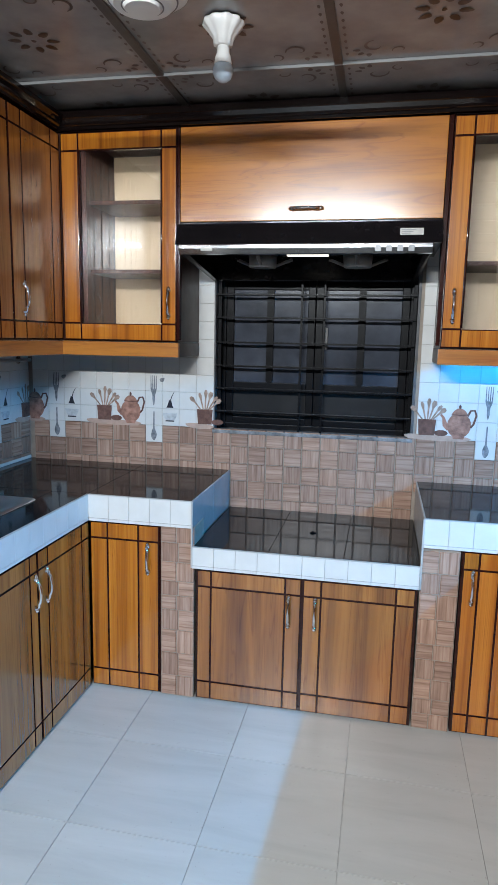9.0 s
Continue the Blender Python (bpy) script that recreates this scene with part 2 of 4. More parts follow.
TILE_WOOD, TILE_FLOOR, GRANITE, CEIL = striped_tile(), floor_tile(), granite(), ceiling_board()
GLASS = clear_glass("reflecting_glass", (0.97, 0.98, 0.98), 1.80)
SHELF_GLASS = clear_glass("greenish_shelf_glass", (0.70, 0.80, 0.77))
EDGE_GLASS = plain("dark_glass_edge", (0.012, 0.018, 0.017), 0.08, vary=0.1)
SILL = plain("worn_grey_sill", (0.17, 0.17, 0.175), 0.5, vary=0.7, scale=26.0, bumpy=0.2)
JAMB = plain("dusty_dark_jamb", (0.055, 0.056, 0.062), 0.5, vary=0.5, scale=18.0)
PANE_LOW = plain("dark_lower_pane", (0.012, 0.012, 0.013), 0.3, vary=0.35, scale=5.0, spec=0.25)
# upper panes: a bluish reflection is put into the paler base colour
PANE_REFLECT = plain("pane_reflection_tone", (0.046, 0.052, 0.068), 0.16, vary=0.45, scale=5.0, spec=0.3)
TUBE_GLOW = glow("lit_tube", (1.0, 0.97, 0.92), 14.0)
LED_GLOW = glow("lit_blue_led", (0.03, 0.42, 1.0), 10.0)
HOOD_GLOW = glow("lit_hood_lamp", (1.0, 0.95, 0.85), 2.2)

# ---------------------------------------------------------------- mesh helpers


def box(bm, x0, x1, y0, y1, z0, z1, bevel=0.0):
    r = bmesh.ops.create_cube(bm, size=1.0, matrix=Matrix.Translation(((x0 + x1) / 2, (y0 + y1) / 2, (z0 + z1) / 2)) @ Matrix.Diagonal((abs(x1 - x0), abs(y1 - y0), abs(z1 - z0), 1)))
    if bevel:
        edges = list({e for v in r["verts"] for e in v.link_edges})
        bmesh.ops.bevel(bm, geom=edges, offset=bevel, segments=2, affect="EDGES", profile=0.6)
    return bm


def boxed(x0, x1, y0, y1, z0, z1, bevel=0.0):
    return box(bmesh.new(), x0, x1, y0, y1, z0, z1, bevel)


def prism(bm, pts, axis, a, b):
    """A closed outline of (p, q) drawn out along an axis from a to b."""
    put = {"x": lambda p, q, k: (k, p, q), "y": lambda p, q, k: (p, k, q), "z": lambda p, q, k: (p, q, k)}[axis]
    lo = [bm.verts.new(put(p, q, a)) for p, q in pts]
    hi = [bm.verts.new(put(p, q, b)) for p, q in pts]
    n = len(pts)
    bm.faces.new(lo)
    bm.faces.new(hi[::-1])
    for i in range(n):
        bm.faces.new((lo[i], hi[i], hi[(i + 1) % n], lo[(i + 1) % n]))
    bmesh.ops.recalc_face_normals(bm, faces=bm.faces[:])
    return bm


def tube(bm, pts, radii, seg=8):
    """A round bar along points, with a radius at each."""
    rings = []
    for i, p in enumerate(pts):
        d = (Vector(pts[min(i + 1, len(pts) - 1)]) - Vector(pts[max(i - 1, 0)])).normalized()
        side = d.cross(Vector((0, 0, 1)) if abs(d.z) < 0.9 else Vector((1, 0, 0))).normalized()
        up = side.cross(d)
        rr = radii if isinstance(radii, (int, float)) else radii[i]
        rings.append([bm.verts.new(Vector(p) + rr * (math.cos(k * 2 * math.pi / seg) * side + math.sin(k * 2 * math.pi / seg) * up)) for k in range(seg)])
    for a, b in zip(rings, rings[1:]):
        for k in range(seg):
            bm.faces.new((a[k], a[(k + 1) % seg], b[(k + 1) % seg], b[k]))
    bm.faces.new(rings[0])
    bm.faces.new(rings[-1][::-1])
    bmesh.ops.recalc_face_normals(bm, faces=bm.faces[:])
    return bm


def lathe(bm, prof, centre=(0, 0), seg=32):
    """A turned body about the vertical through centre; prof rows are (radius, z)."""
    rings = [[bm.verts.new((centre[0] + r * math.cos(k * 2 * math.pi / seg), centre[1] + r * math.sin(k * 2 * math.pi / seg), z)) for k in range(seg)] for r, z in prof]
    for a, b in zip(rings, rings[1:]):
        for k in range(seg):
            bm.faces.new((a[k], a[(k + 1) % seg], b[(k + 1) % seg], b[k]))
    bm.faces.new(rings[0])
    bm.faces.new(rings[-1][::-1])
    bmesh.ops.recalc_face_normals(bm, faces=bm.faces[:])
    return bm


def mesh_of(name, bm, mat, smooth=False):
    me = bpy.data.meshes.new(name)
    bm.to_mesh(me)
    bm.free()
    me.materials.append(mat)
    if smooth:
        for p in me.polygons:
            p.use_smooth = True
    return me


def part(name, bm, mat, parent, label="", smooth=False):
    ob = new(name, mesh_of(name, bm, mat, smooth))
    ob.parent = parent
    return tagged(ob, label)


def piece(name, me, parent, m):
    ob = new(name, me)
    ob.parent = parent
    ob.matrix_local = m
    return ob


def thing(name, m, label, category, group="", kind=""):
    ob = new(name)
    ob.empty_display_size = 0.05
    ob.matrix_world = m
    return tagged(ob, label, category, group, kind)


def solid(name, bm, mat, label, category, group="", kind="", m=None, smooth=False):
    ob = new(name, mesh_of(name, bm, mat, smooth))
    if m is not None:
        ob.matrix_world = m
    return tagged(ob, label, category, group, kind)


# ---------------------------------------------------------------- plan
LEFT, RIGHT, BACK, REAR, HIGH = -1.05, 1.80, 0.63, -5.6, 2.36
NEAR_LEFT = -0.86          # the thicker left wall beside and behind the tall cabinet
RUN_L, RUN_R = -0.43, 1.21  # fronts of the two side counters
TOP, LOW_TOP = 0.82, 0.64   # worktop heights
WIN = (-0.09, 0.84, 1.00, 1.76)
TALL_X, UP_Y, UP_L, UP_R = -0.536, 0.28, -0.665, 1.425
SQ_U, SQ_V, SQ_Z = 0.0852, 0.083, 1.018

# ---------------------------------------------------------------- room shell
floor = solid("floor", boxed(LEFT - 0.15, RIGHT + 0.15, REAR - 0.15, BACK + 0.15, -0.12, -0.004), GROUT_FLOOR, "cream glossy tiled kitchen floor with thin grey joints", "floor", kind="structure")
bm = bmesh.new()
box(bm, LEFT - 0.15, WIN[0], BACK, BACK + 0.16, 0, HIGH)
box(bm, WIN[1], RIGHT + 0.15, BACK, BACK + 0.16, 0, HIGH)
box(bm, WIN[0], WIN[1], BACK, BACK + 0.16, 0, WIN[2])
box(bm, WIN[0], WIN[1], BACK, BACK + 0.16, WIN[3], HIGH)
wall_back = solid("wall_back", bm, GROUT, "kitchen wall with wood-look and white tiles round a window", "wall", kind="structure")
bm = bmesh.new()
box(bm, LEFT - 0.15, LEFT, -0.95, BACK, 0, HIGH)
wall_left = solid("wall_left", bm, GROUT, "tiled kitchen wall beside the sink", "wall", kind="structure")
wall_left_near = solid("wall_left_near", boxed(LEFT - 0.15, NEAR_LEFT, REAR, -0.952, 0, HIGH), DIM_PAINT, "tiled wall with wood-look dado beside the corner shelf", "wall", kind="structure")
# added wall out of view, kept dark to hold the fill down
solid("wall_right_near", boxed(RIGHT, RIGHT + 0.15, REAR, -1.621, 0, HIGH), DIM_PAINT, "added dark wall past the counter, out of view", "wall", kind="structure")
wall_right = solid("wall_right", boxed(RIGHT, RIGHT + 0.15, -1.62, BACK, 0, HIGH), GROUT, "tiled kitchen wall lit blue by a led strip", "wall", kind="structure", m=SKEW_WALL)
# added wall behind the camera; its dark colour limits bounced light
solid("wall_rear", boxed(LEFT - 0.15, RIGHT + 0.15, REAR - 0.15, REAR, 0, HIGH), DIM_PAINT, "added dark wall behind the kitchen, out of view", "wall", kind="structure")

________

**Aim:**
Find how many lines in the listing contain the word "part" and give that count alone.

**Exercise solution:**
2